Furthermore, process 200 can provide a provisional tag hierarchy. Process 200 can determine that the keyword is in the provisional tag hierarchy. Process 200 can increase a weight of a link in the provisional tag hierarchy. Process 200 can determine that the weight of the link achieves a specified value. Process 200 can add the tag to the document tag list.
Process 200 can graph the key word correlations. Nodes in the graph corresponds to (key)words occurring in the document corpus. The edges and the edge weight indicate the co-occurrence and the weight of the occurrence across all documents. The weight can be a function of the co-occurrence, such as if it is in the title or body, and the co-occurring words, such as are they key-words and the rarity of the co-occurrence across documents, etc. Hence, the edge weight represents the strength of the co-occurrence within an enterprise.
If in a document, an extracted keyword phrase corresponds to a path where most of the words match, then the missing nodes in the path can be picked as the surrogate tags and identified as tags. These surrogate tags are associated with documents and are also used to strengthen the tag hierarchy (taxonomy) that is specific to this enterprise. A surrogate tag is used to enable another user to retrieve at least one document that omitted the surrogate term in a particular document as it is used in other documents. Process 200 can associate the document tag list that includes surrogate tags.
Example Systems and Computer Architectures
Cluster analysis module 304 can cluster various units of a documents (e.g. words, n-grams, phrases, etc). In one example, cluster analysis module 304 can cluster keywords and/or bigram keywords using a “is-a” relationship and/or “synsets” methods. Cluster analysis module 304 can implement various clustering models. Example clustering modules can include, inter alia: connectivity models, centroid models, distribution models, subspace models, graph-based models, etc. It is noted that both hard and fuzzy clustering methods can be utilized.
Tag hierarchy module 306 can implement tag hierarchy-related operations such as those provide in processes 100 and 200 supra. For example, tag hierarchy module 306 can determine if a cluster is represented in a particular tag hierarchy. Indexing and navigation module 308 can utility keyword tags generated by taxonomy system 300 for various indexing and navigation operations.
In some embodiments, system 500 can be include and/or be utilized by the various systems and/or methods described herein to implement any of the process and/or examples provided supra. Client 502 can be in art application (such as a web browser, augmented reality application, text messaging application, email application, instant messaging application, etc.) operating on a computer such as a personal computer, laptop computer, mobile device (e.g. a smart phone) and/or a tablet computer. In sonic embodiments, computing environment 500 can be implemented with the server(s) 504 and/or data store(s) 508 implemented in a cloud computing environment.
Additional Processes
It is noted that, in some embodiments, the term taxonomy can be used to loosely classify a tag hierarchy as a tree (or forest) structure with generic terms as nodes and “is-a” relationship capturing the parent-child relationship. The process provided herein can automatically identify tags, build, a taxonomy, and assign tags/taxonomy to individual documents in a corpus based on the enterprise specific usage of the terms.

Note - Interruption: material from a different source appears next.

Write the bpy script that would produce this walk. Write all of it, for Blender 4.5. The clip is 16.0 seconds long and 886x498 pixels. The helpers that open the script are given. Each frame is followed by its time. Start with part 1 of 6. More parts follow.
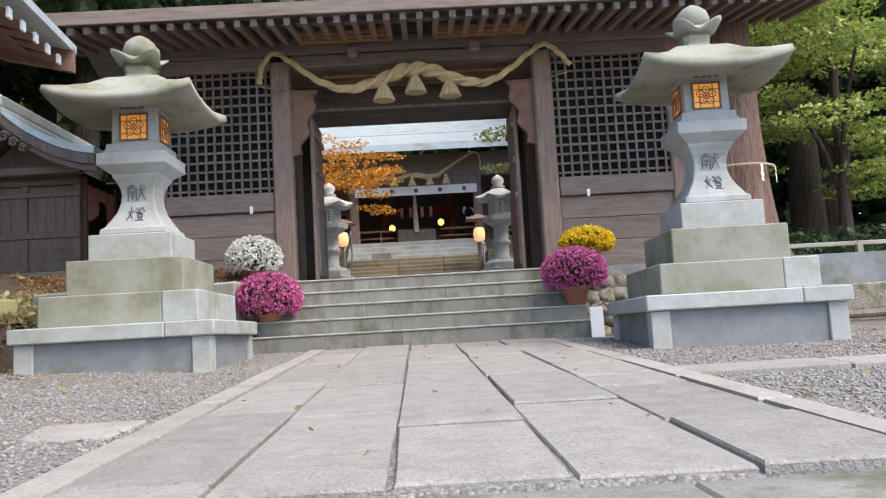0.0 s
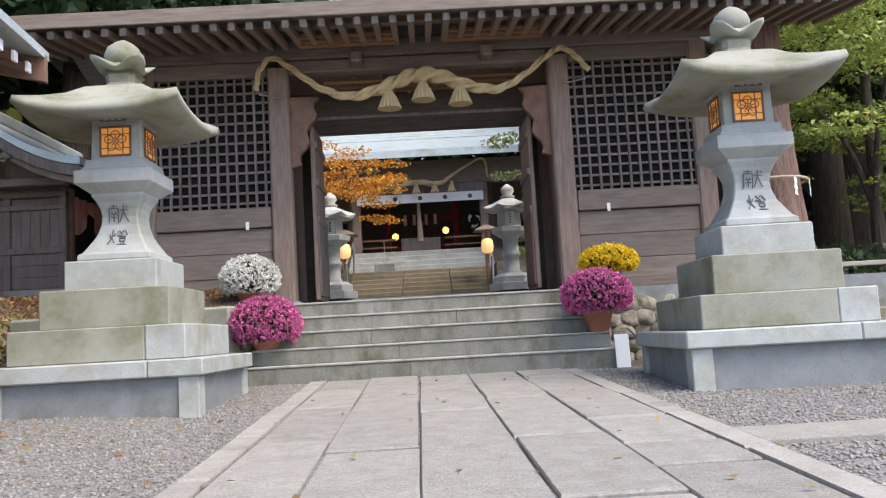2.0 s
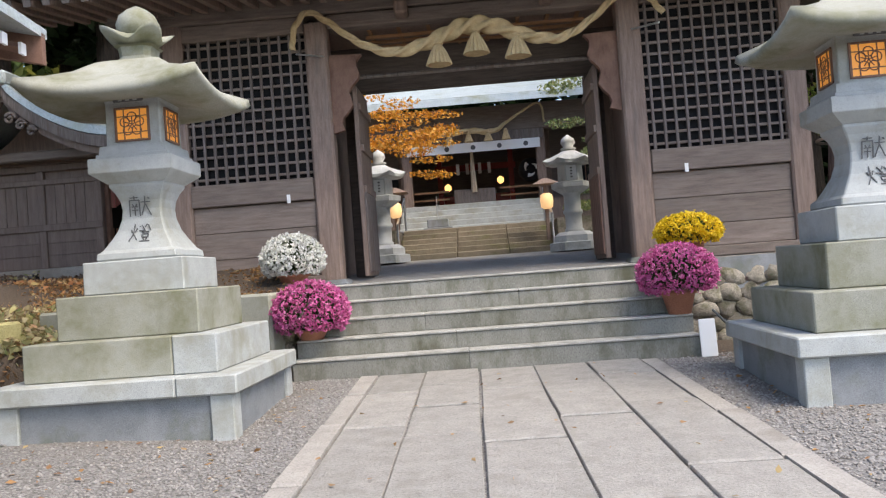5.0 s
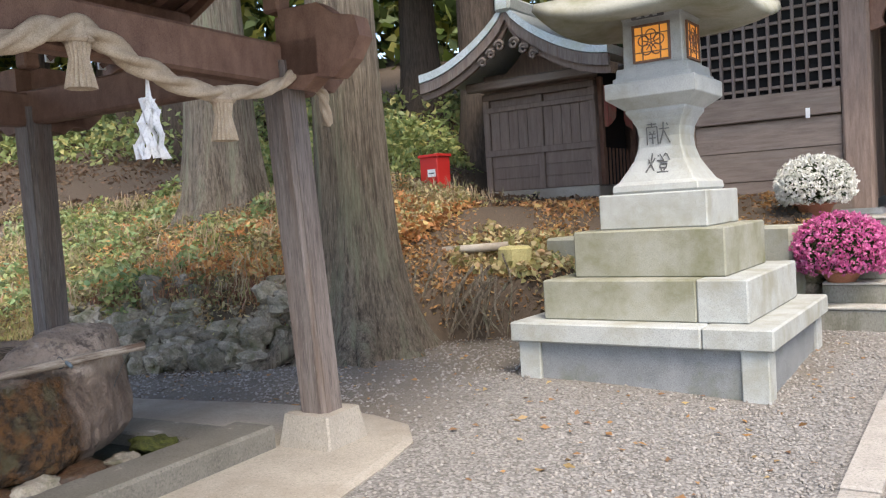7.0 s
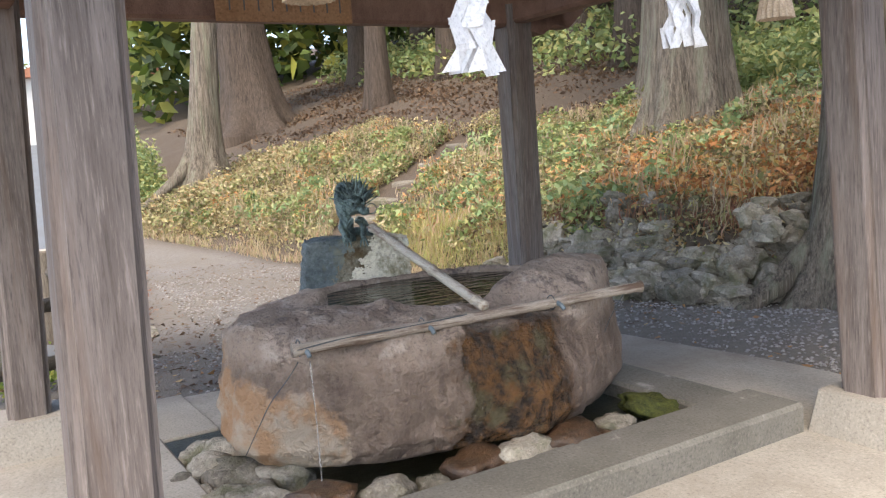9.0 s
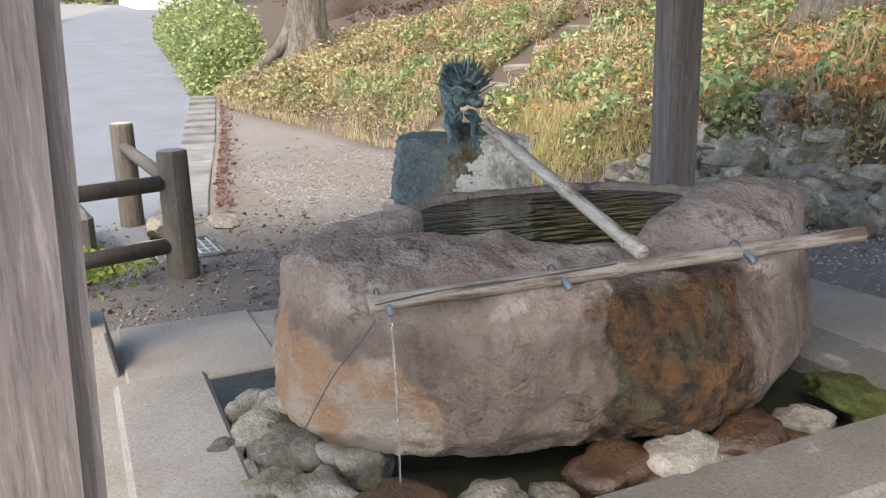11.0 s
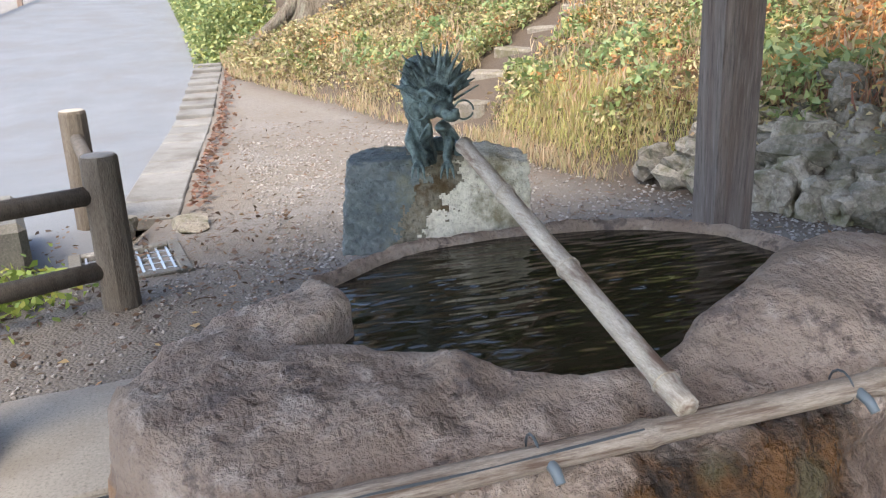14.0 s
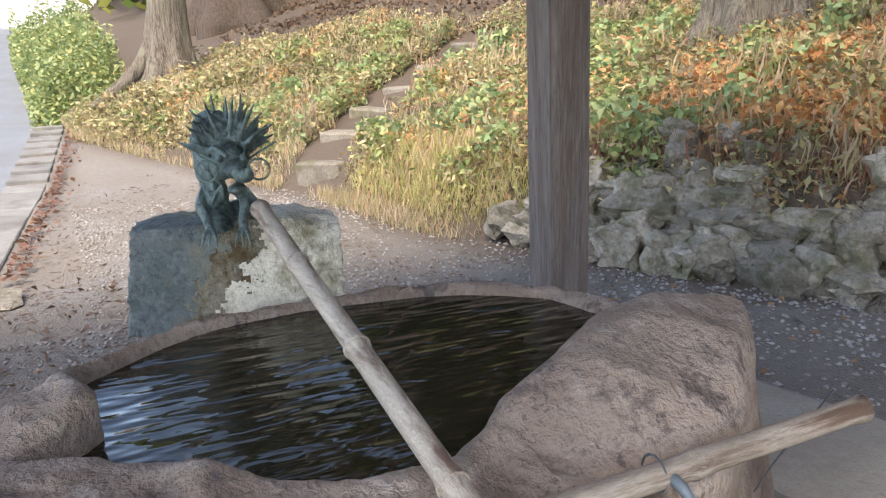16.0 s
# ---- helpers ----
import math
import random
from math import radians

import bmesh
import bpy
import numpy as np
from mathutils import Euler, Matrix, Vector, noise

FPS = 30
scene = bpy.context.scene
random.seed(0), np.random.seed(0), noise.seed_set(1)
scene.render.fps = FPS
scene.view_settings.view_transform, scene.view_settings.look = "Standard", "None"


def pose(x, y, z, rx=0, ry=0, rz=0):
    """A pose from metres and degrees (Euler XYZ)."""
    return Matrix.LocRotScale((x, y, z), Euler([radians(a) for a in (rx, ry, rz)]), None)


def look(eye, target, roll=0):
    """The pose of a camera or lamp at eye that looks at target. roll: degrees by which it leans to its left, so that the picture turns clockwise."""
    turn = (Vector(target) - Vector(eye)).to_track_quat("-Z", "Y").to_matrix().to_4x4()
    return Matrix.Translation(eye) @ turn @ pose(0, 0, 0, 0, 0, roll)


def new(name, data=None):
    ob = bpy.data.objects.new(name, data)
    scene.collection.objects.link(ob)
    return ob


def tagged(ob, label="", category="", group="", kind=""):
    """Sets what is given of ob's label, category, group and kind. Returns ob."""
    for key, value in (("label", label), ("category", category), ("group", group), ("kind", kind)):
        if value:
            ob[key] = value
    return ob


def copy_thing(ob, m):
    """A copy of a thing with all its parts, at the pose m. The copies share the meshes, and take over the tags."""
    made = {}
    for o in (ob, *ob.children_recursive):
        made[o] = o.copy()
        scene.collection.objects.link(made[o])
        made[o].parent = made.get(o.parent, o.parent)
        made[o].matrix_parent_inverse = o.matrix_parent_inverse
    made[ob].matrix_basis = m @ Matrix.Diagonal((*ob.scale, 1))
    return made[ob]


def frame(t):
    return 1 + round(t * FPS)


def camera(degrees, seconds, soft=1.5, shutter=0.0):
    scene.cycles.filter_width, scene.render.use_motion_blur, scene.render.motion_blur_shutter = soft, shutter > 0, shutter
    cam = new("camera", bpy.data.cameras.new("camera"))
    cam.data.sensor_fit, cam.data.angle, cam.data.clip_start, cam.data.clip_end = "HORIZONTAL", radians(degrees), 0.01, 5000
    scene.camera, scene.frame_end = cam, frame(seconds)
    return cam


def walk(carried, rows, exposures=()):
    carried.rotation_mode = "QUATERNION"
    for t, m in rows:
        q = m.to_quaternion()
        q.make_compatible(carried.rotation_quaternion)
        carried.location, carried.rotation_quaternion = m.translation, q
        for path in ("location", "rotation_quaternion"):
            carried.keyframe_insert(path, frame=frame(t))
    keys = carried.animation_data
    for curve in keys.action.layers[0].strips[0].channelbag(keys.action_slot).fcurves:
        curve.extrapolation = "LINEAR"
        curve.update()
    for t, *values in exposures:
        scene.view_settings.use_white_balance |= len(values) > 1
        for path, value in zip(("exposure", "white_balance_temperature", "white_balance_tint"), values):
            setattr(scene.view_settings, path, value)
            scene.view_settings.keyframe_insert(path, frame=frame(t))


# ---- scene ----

Process 600 can be to create nodes in the taxonomy tree, provisional or otherwise, is to identify nodes in the graph that have high connectivity and get the relationship of the correlation. For example, for a pair of highly connected nodes in the graph such as “output” and “fidelity”, can resolved to its most generic relationship to create a node in the taxonomy as “speaker” or “sound system” based on user defined taxonomy. That is, a set of matched generic “is-a” relations (e.g. from DBPedia and/or standard ontology based systems), then process 600 can filter the relations using either the taxonomy term from the user defined taxonomy of that enterprise and/or with an equivalent term that is often used in the enterprise. Accordingly, process 600 can build a taxonomy that is closer to the terminology used in art enterprise rather than depending on the external, too generic, ontology systems.

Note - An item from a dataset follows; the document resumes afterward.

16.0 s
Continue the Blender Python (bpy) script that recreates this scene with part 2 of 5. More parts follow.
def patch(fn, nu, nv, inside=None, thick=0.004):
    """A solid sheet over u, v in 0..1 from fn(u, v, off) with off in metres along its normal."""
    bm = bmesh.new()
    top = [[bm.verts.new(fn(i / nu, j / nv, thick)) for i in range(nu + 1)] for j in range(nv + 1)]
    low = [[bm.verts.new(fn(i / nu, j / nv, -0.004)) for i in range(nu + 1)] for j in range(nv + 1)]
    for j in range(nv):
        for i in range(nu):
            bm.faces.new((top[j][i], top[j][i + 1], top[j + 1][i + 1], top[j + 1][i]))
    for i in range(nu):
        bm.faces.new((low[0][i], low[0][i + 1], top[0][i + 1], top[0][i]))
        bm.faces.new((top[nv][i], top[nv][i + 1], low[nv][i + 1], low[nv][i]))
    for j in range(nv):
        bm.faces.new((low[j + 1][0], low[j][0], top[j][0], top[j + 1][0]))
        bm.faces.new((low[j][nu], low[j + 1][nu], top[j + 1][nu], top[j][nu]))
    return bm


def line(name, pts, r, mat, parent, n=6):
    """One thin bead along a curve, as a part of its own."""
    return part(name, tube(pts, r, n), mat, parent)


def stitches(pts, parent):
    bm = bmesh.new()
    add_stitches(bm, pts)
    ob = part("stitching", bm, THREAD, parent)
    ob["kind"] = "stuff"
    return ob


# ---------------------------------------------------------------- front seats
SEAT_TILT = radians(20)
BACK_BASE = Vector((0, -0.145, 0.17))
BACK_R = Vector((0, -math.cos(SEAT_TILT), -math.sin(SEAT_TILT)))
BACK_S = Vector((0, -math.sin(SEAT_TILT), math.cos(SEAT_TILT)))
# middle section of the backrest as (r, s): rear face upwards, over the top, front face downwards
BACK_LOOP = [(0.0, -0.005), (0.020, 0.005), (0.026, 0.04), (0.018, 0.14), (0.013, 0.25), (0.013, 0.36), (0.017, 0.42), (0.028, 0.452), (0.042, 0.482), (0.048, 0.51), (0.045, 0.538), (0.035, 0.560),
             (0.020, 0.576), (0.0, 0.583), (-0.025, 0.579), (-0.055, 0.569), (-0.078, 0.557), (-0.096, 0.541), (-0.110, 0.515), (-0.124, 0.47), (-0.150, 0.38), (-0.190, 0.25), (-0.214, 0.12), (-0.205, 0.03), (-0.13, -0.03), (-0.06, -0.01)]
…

The provisional tree of 610 can capture relations that are significant but not quite strong to be pushed into the actual taxonomy structure. As more documents are added to the system, with more evidence, the provisional tree can push nodes to the actual taxonomy tree if the edge strength crosses certain threshold. It is noted that these nodes can be pushed at an appropriate level in the actual taxonomy tree. Elements 616 and 618 of process 600 illustrate assigning auto rags/taxonomy structure to a document. For each old or new document the steps described supra can be followed that builds upon the original, provisional, and/or user-defined taxonomy trees. Once complete, then the subgraph that matches this particular document can be projected onto the final taxonomy tree using the canonical form. The projected subtree can then be used as the taxonomy for this document D for organizing, search, and/or for navigation.
Conclusion
Although the present embodiments have been described with reference to specific example embodiments, various modifications and changes can be made to these embodiments without departing from the broader spirit and scope of the various embodiments. For example, the various devices, modules, etc. described herein can be enabled and operated using hardware circuitry, firmware, software or any combination of hardware, firmware, and software (e.g. embodied in a machine-readable medium).

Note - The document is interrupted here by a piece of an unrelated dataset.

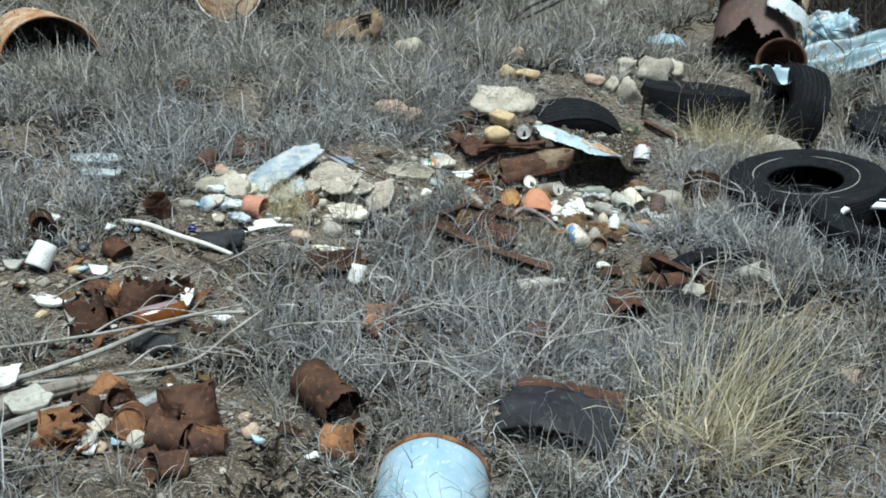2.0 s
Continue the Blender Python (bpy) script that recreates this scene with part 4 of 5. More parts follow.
rnd = random.Random(31)
for k in range(15):
    x, y = rnd.uniform(-0.22, 0.24), rnd.uniform(2.60, 3.06)
    w, d = rnd.uniform(0.05, 0.14), rnd.uniform(0.035, 0.08)
    pl = sheet(w, d, 20, 14, lambda u, v, w=w, d=d, k=k: (w * (u - 0.5), d * (v - 0.5), 0.02 * math.sin(u * 4 + k) + 0.012 * noise.noise((u * 5, v * 5, k))), 0.002, 0.01, 60 + k)
    single("rusty_scrap", pl, (RUST_DARK, RUST_DARK, RUST_OC, RUST)[k % 4], on(x, y, 0.02, rnd.uniform(-10, 50), rnd.uniform(-30, 30), rnd.uniform(0, 180)), "torn piece of rusty sheet iron on soil", "metal scrap", "rusty scraps")
for k in range(64):
    x, y = rnd.choice(((-0.77, 1.097), (-1.06, 1.684), (-0.876, 1.375)))
    x, y = x + rnd.gauss(0, 0.2), y + rnd.gauss(0, 0.11)
    w, d = rnd.uniform(0.03, 0.12), rnd.uniform(0.025, 0.07)
    pl = sheet(w, d, 16, 12, lambda u, v, w=w, d=d, k=k: (w * (u - 0.5), d * (v - 0.5), 0.014 * math.sin(u * 4 + k) + 0.01 * noise.noise((u * 5, v * 5, k))), 0.002, 0.008, 90 + k)
    single("rusty_scrap", pl, (RUST, RUST_DARK, RUST_O, RUST_OC)[k % 4], on(x, y, 0.015, rnd.uniform(-20, 40), rnd.uniform(-30, 30), rnd.uniform(0, 180)), "small torn rusty scrap in the heap", "metal scrap", "rusty scraps")

# small rubble, glass and scrap in and before the hollow
stone(0.447, 3.835, 0.02, 0.045, 0.035, 0.036, 420, LIME, "blocky tan clod below the torn sheet", 20, 0, 0, 0.6)
can("tin_can", lying(0.502, 3.79, 0.03, 12, 0), 0.026, 0.055, RUST_O, "short orange rusty tin lying in the hollow", 421, opened=True, dent=0.006)
stone(0.648, 3.425, 0.012, 0.035, 0.03, 0.02, 422, LIME, "flat tan stone among broken bottles", 30)
angle_iron([gp(-0.06, 3.425, 0.02), gp(0.045, 3.57, 0.02)], 0.018, "narrow rusty iron strip leaning on soil", RUST)
angle_iron([gp(0.053, 3.5, 0.015), gp(0.066, 3.6, 0.04)], 0.012, "thin rusty strip leaning against the plate", RUST_DARK)
rnd = random.Random(515)
for k in range(46):
    x, y = (rnd.uniform(0.34, 0.74), rnd.uniform(3.5, 3.84)) if k % 2 else (rnd.uniform(0.4, 0.92), rnd.uniform(3.16, 3.5))
    a = rnd.uniform(0.01, 0.026)
    stone(x, y, a * 0.35, a * rnd.uniform(0.9, 1.4), a, a * rnd.uniform(0.6, 0.9), 430 + k, (STONE_G, LIME, STONE_P, STONE_G)[k % 4], ("small grey stone", "small tan limestone chip", "small pinkish stone", "rough grey pebble")[k % 4] + " in the rubble of the hollow", rnd.uniform(0, 180), 0, 0, 0.5)
for k in range(30):
    x, y = (rnd.uniform(0.36, 0.86), rnd.uniform(3.2, 3.6)) if k % 3 else (rnd.uniform(-0.34, 0.02), rnd.uniform(3.1, 3.45))
    m = (GLASS, GLASS_G, GLASS, CERAM)[k % 4]
    single("glass_shard" if m != CERAM else "white_shard", slab(rnd.uniform(0.025, 0.055), rnd.uniform(0.02, 0.04), 0.005, 480 + k, 5, 0.25, 0.008), m, on(x, y, 0.014, rnd.uniform(0, 40), rnd.uniform(-25, 25), rnd.uniform(0, 180)), "dusty shard of pale bottle glass on rubble" if m != CERAM else "chipped white china shard on rubble", "shard", "pale shards", smooth=False)
for k in range(22):
    x, y = (rnd.uniform(-0.02, 0.25), rnd.uniform(3.3, 3.5)) if k % 2 else (rnd.uniform(-0.2, 0.12), rnd.uniform(3.0, 3.3))
    w, d = rnd.uniform(0.035, 0.085), rnd.uniform(0.025, 0.05)
    pl = sheet(w, d, 14, 10, lambda u, v, w=w, d=d, k=k: (w * (u - 0.5), d * (v - 0.5), 0.014 * math.sin(u * 4 + k) + 0.01 * noise.noise((u * 5, v * 5, k))), 0.002, 0.008, 520 + k)
    single("rusty_scrap", pl, (RUST, RUST_DARK, RUST_OC, RUST_DARK)[k % 4], on(x, y, 0.014, rnd.uniform(-20, 40), rnd.uniform(-30, 30), rnd.uniform(0, 180)), "small curled flake of rusty iron on soil", "metal scrap", "rusty scraps")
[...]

In addition, it can be appreciated that the various operations, processes, and methods disclosed herein can be embodied in a machine-readable medium and/or a machine accessible medium compatible with a data processing system (e.g. a computer system), and can be performed in any order (e.g. including using means for achieving the various operations). Accordingly, the specification and drawings are to be regarded in an illustrative rather than a restrictive sense. In some embodiments, the machine-readable medium can be a non-transitory form of machine-readable medium.
This application hereby incorporates by reference the following applications in their entirety: U.S. Provisional Patent Application No. 61/663,169, titled Cloud Based Content Management and filed on 22 Jun. 2012, and U.S. patent application Ser. No. 13/915,327, titled Method And System Of Cloud-computing Based Content Management And Collaboration Platform With Content Blocks, and filed on 26 Jun. 2013.